Jusqu’ici, le Canada a été un pays où tous sont considérés comme égaux, mais certains le sont plus que les autres. Pendant de longues années l’image de la démocratie canadienne que nous ont présentée les gouvernements et les institutions d’enseignement a été un peu comme le portrait de Dorian Gray, c’est-à-dire qu’il ne fallait pas l’examiner de trop près de peur d’y découvrir les vilains traits cachés sous le visage exposé au monde. Les Canadiens du groupe dominant anglo-celtique se félicitaient de leur tolérance tout en espérant que les membres des autres groupes ethniques seraient beaux joueurs et resteraient à leurs places d’inférieurs. Jusqu’à ces dernières années, la porte n’est demeurée que légèrement entrouverte aux immigrants de couleur. La chaleur du dissentiment démocratique a depuis fait fondre cette fausse image, et maintenant il faut remédier à de véritables injustices dans un esprit de véritable tolérance. Sinon, la société multiculturelle pourrait se changer un jour en une arène de combats multiculturels.

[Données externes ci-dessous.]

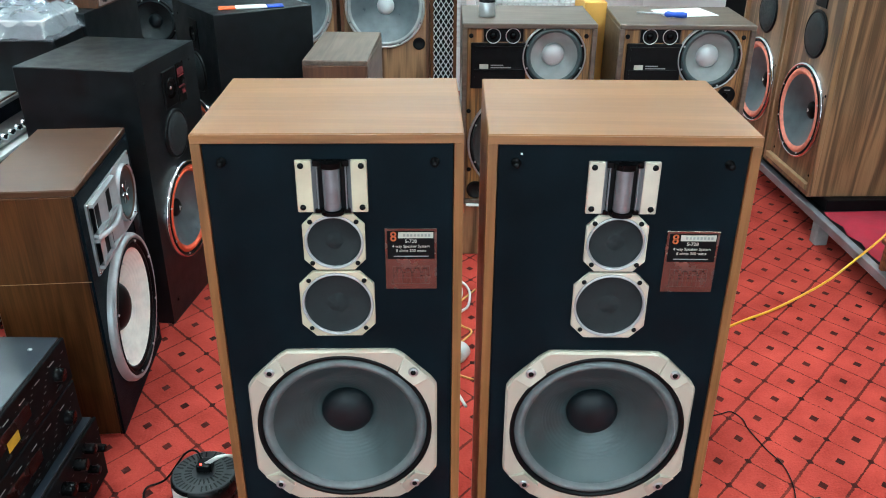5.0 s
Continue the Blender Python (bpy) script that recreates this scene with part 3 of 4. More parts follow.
def driver(sp, cx, cz, r, y, cone=CONE, ring=BLACK, roll=RUBBER, cap=CAP, name="woofer", ringw=0.08, rollw=0.12, capr=0.3, depth=0.28, rim=None, proud=0.012, dome=0.5, mark=None, slots=0, rimw=0.055, ribs=0.0):
    """A round cone driver: rim, surround, cone and dust cap, proud of the front."""
    r1, r2, rc = r * (1 - ringw), r * (1 - ringw - rollw), r * capr
    d = part(name, lathe([(r, 0.002), (r, -proud * 0.7), (r * 0.985, -proud), (r1 * 1.01, -proud), (r1, -proud * 0.5)], cx, cz, y, 72), ring, sp, "", True)
    if rim:
        part("rim", lathe([(r * (1 + rimw), 0.002), (r * (1 + rimw), -proud * 0.55), (r * (1 + rimw * 0.6), -proud * 0.95), (r * 1.0, -proud * 0.95), (r * 1.0, 0.0)], cx, cz, y, 72), rim, d, "bright metal rim", True)
    part("surround", lathe([(r1 + (r2 - r1) * k / 8, -proud * 0.5 - 0.35 * (r1 - r2) * math.sin(math.pi * k / 8)) for k in range(9)], cx, cz, y, 72), roll, d, "", True)
    n = 88 if ribs else 20
    prof = [(r2 + (rc * 0.9 - r2) * k / n, -proud * 0.5 + depth * r * (k / n) ** 0.85 + (ribs * math.sin(k * math.pi / 4) if n * 0.04 < k < n * 0.62 else 0)) for k in range(n + 1)]
    part("cone", lathe(prof, cx, cz, y, 72), cone, d, "", True)
    base = prof[-1][1] - 0.003
    part("dust_cap", lathe([(rc * math.cos(a * math.pi / 16), base - rc * dome * math.sin(a * math.pi / 16)) for a in range(8)] + [(0, base - rc * dome)], cx, cz, y, 40), cap, d, "", True)
    if mark:
        part("mark", lathe([(0, base - rc * dome - 0.001), (0.012, base - rc * dome - 0.001)], cx, cz, y, 3), mark, d)
    for k in range(slots):
        mid = rc * 0.5
        bm = box(mid - 0.006, mid + 0.006, -0.0006, 0.0006, -0.0012, 0.0012, 0)
        bmesh.ops.transform(bm, matrix=Matrix.Translation((cx, y + base - rc * dome * 0.866 - 0.0006, cz)) @ Matrix.Rotation(2 * math.pi * k / slots, 4, "Y") @ Matrix.Translation((mid, 0, 0)) @ Matrix.Rotation(-0.28, 4, "Z") @ Matrix.Translation((-mid, 0, 0)), verts=bm.verts)
        part("dome_slot", bm, BLACK, d)
    n = 8
    screws([(cx + r * 0.955 * math.cos(2 * math.pi * (k + 0.5) / n), cz + r * 0.955 * math.sin(2 * math.pi * (k + 0.5) / n)) for k in range(n)], y - proud, 0.004 if r > 0.12 else 0.002, d, STEEL if ring is BLACK else BLACK)
    return d


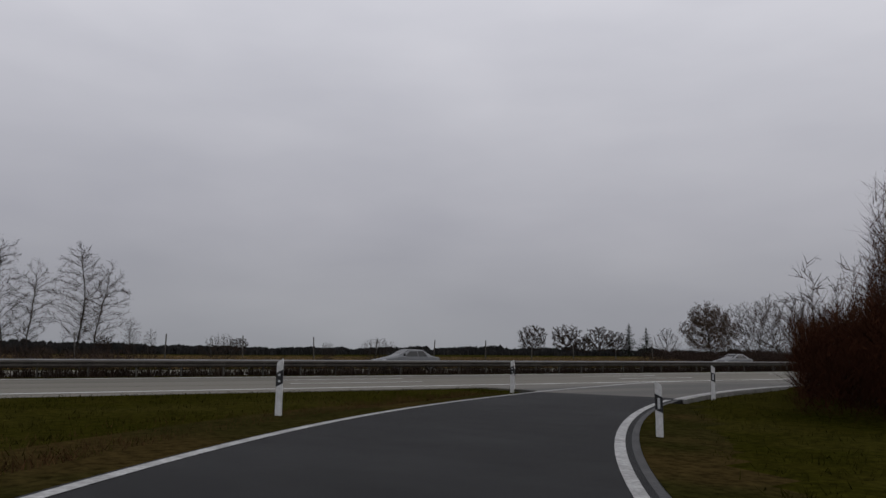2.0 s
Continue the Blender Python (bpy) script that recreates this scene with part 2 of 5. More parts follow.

Il est donc temps que les belles paroles fassent place à la réalité. Il faut établir clairement que la remarquable société multiculturelle qui s’est créée au Canada n’est pas un mirage politique ; qu’elle offre effectivement le meilleur espoir d’égalité pour tous les intéressés. Pour y parvenir, chaque Canadien doit montrer qu’il est capable de s’élever au-dessus des rivalités tribales qui ont toujours flétri l’humanité. Chacun doit démontrer cette proposition invraisemblable que l’unité n’est pas incompatible avec la diversité. Ce faisant, les Canadiens prouveront que la sagesse et le progrès humain existent encore dans notre monde.

Nouveau style

Nous vous présentons, dans le présent numéro, une version rénovée du Bulletin. Cette version se distingue par son texte légèrement plus court et une typographie nouvelle visant à en faciliter la lecture. Malgré ces modifications, nous entendons rester fidèles à la tradition de l’exposé de haute tenue sur des sujets variés, formule qui a gagné l’estime des gens dans le monde entier. Nous espérons que le Bulletin demeurera à l’avenir aussi utile et agréable aux lecteurs que par le passé.